To develop a machine learning (ML)-based integral procedure to construct the LNM gray-level co-occurrence matrix (GLCM) prediction model.

METHODS

We retrospectively selected 526 cases of UEGC confirmed through pathological examination after radical gastrectomy without endoscopic treatment in four tertiary hospitals between January 2015 to December 2021. We extracted GLCM-based features from grayscale images and applied ML to the classification of candidate predictive variables. The robustness and clinical utility of each model were evaluated based on the following factors: Receiver operating characteristic curve (ROC), decision curve analysis, and clinical impact curve.

RESULTS

GLCM-based feature extraction significantly correlated with LNM. The top 7 GLCM-based factors included inertia value 0° (IV_0), inertia value 45° (IV_45), inverse gap 0° (IG_0), inverse gap 45° (IG_45), inverse gap full angle (IG_all), Haralick 30° (Haralick_30), Haralick full angle (Haralick_all), and Entropy. The areas under the ROC curve (AUCs) of the random forest classifier (RFC) model, support vector machine, eXtreme gradient boosting, artificial neural network, and decision tree ranged from 0.805 [95% confidence interval (CI): 0.258-1.352] to 0.925 (95%CI: 0.378-1.472) in the training set and from 0.794 (95%CI: 0.237-1.351) to 0.912 (95%CI: 0.355-1.469) in the testing set, respectively. The RFC (training set: AUC: 0.925, 95%CI: 0.378-1.472; testing set: AUC: 0.912, 95%CI: 0.355-1.469) model that incorporates Entropy, Haralick_all, Haralick_30, IG_all, IG_45, IG_0, and IV_45 had the highest predictive accuracy.

CONCLUSION

The evaluation results indicate that the method of selecting radiological and textural features becomes more effective in the LNM discrimination against UEGC patients. Additionally, the ML-based prediction model developed using the RFC can be used to derive treatment options and identify LNM, which can hence improve clinical outcomes.

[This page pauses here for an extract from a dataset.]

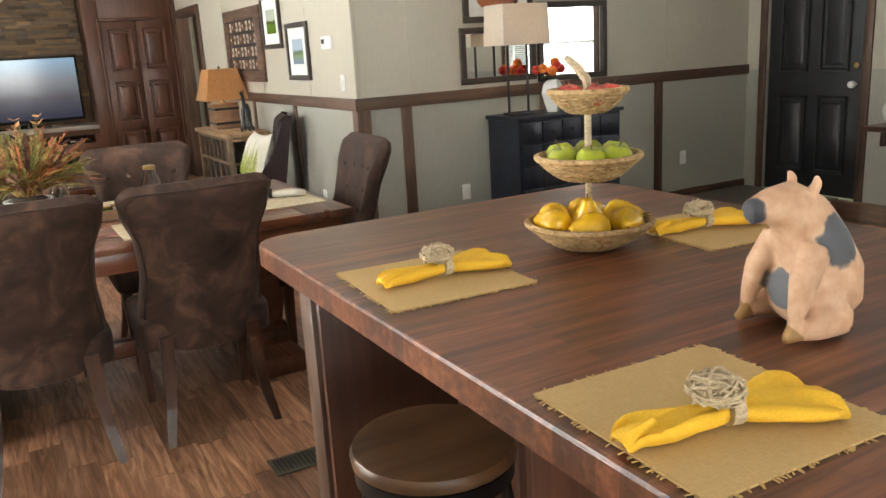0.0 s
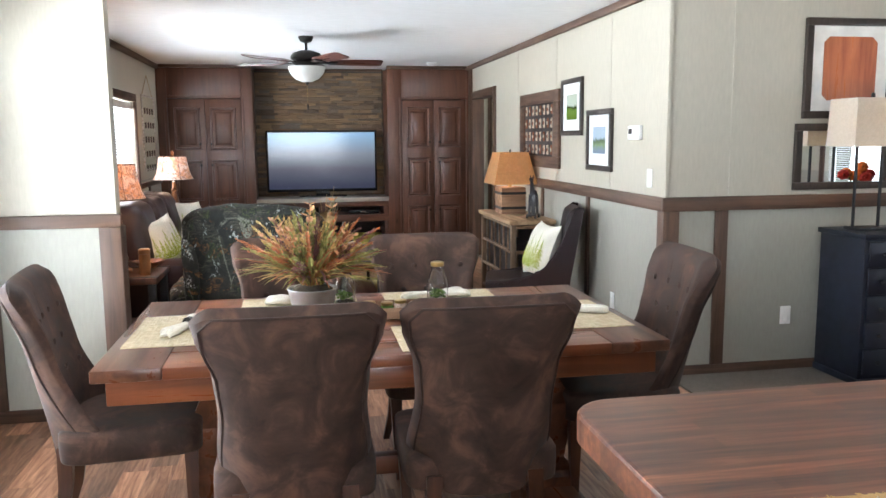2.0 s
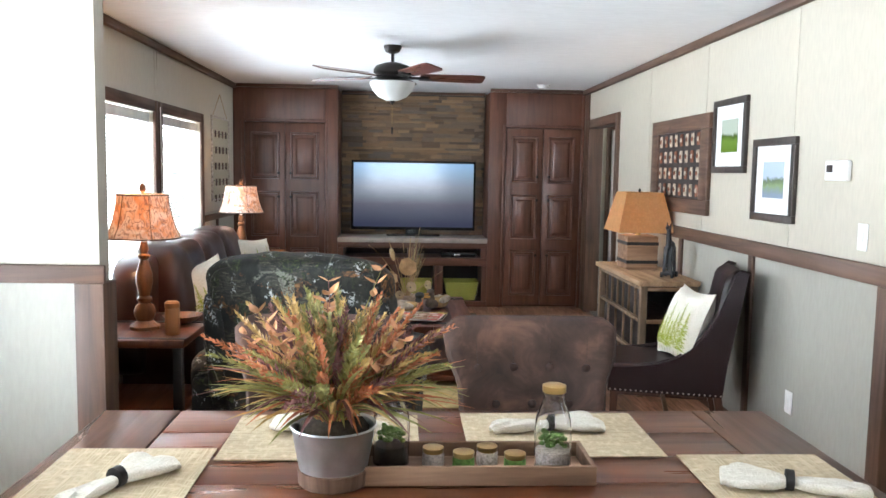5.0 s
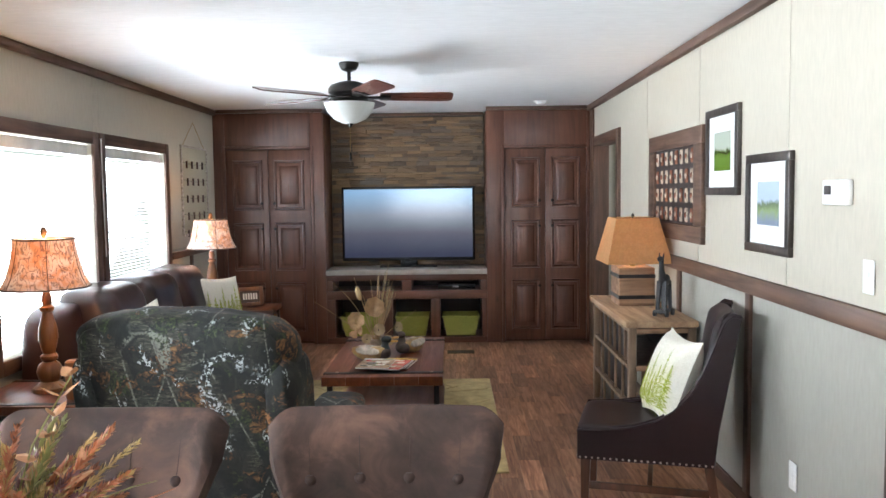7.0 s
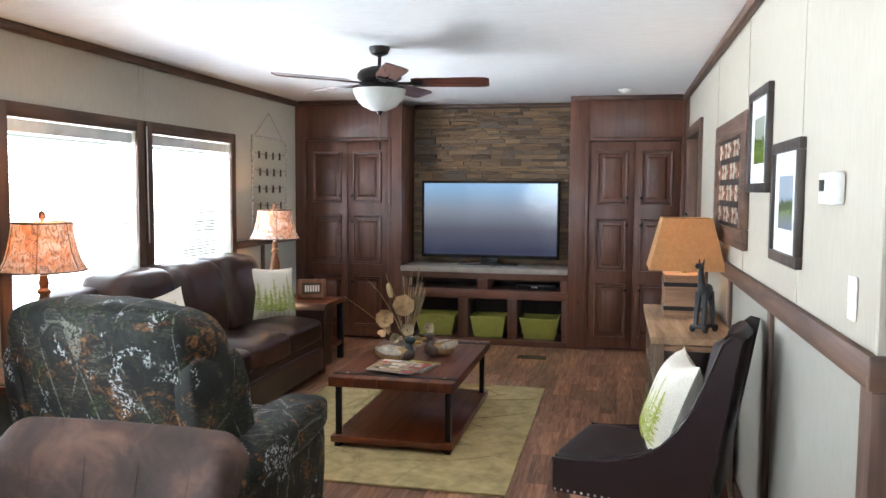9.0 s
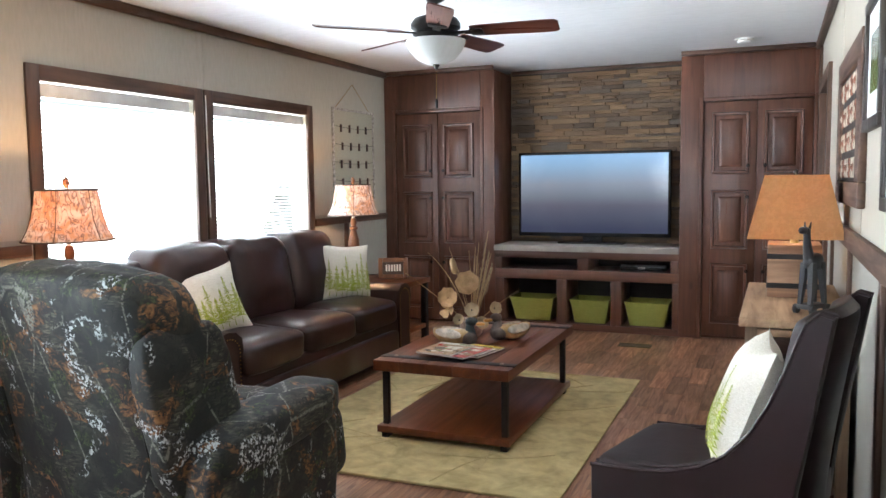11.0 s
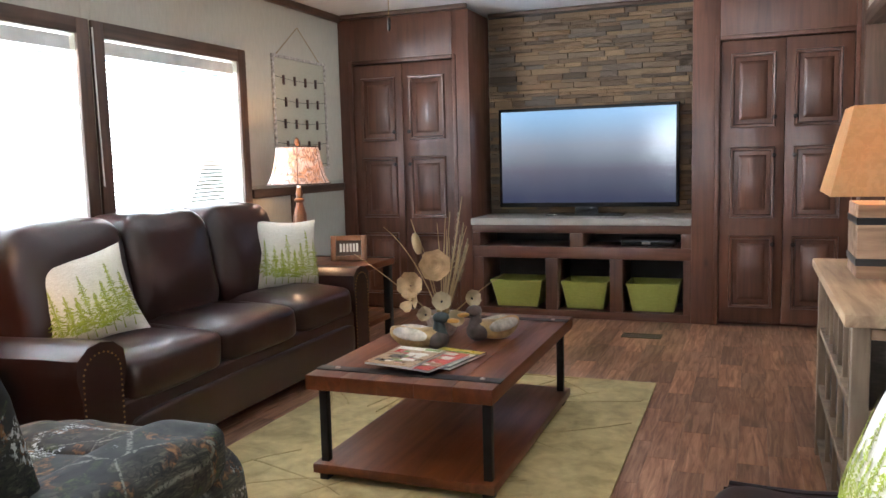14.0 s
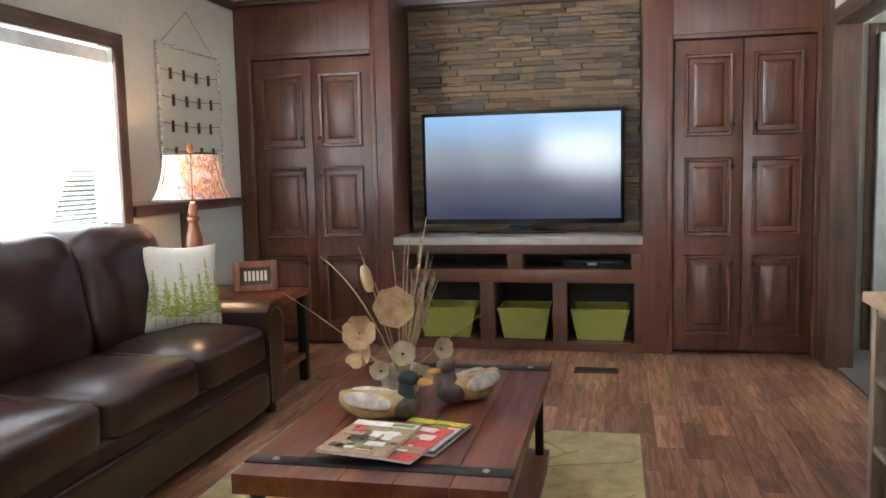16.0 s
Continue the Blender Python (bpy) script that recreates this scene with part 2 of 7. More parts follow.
M_RUSTICZ = wood("weathered_grey_wood_z", (0.11, 0.07, 0.042), (0.28, 0.19, 0.12), 2, 0.7)
M_CRATE = wood("tan_crate_wood", (0.16, 0.085, 0.045), (0.4, 0.24, 0.14), 0, 0.7)
M_STOOL = wood("dark_elm_seat", (0.035, 0.016, 0.008), (0.24, 0.12, 0.055), 0, 0.36, 9.0)
M_IRON = plain("dark_iron", (0.035, 0.032, 0.032), 0.5, 0.8)
M_BRONZE = plain("oiled_bronze", (0.03, 0.026, 0.024), 0.4, 0.7)
M_BLACK = plain("black_paint", (0.012, 0.012, 0.014), 0.45)
M_SUEDE = suede("brown_distressed_suede", (0.0165, 0.0075, 0.005), (0.049, 0.0245, 0.0165), (0.125, 0.066, 0.045))
M_PIPE = suede("dark_piping", (0.02, 0.011, 0.008), (0.04, 0.021, 0.015), (0.065, 0.035, 0.026))
M_LEATHER = leather("dark_brown_leather", (0.028, 0.0088, 0.0066), 0.3, 0.15, 0.5)
M_LEATHER2 = leather("oxblood_black_leather", (0.0125, 0.0045, 0.0048), 0.42, 0.08, 0.28)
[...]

Keywords: Undifferentiated early gastric cancer, Machine learning, Lymph node metastasis, Gray-level co-occurrence matrix, Feature selection, Prediction

Core Tip: Gray-level co-occurrence matrix-based feature extraction can be a robust and promising tool to improve the efficiency in predicting lymph node metastasis of individual undifferentiated early gastric cancer patients. Additionally, machine learning adopts more optimized algorithms and more clear feature extraction. Models developed using random forest classifier have the highest predictive accuracy in terms of Entropy, Haralick full angle, Haralick 30°, inverse gap full angle, inverse gap 45°, inverse gap 0°, and inertia value 45°. Further research is required to develop these models for clinical practice.